● To be done
How many of the lines below contain "parts"? Answer with that number alone.

● Supplied information
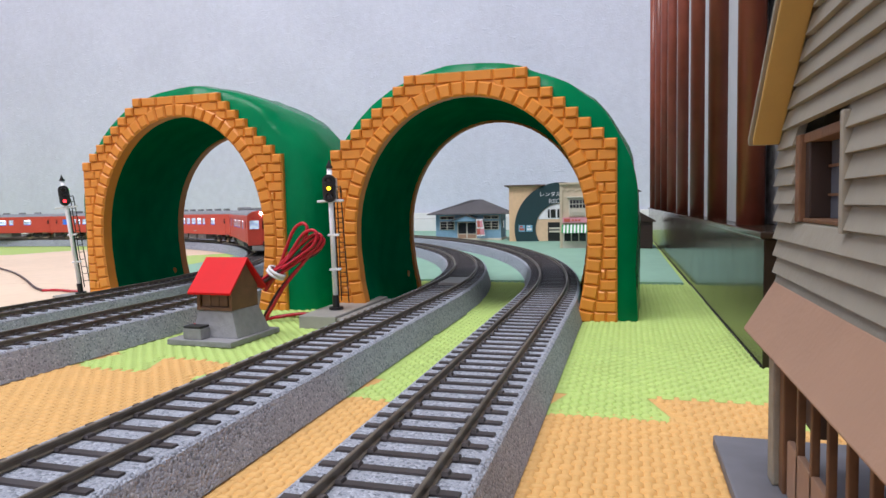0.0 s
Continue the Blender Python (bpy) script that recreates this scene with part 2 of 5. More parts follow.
def track(name, path, near):
    """A loop of track: ballast bed, two rails, sleepers; those of the near stretch are parts."""
    t = tagged(new(name), "looped model railway track on grey moulded ballast bed", "railway track", "loops of track")
    z = RAIL_Z - 0.0019
    bed = [(-0.0178, 0.0004), (0.0178, 0.0004), (0.0151, z - 0.0009), (0.0143, z - 0.0003), (-0.0143, z - 0.0003), (-0.0151, z - 0.0009)]
    part("ballast_bed", sweep(path, bed), BALLAST, t, "grey speckled moulded ballast")
    for side in (-1, 1):
        part("rail", sweep(path, [(u * 0.85 + side * HALF_GAUGE, v * 0.68 + z) for u, v in RAIL_SHAPE]), RAIL, t, "worn brown metal rail")
    one = bmesh.new()
    x, y, h = 0.0138, 0.00118, 0.00075
    lo = [one.verts.new(v) for v in ((-x, -y, -0.001), (x, -y, -0.001), (x, y, -0.001), (-x, y, -0.001))]
    hi = [one.verts.new(v) for v in ((-x + 3e-4, -y + 3e-4, h), (x - 3e-4, -y + 3e-4, h), (x - 3e-4, y - 3e-4, h), (-x + 3e-4, y - 3e-4, h))]
    for i in range(4):
        one.faces.new((lo[i], lo[(i + 1) % 4], hi[(i + 1) % 4], hi[i]))
    one.faces.new(hi)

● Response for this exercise
2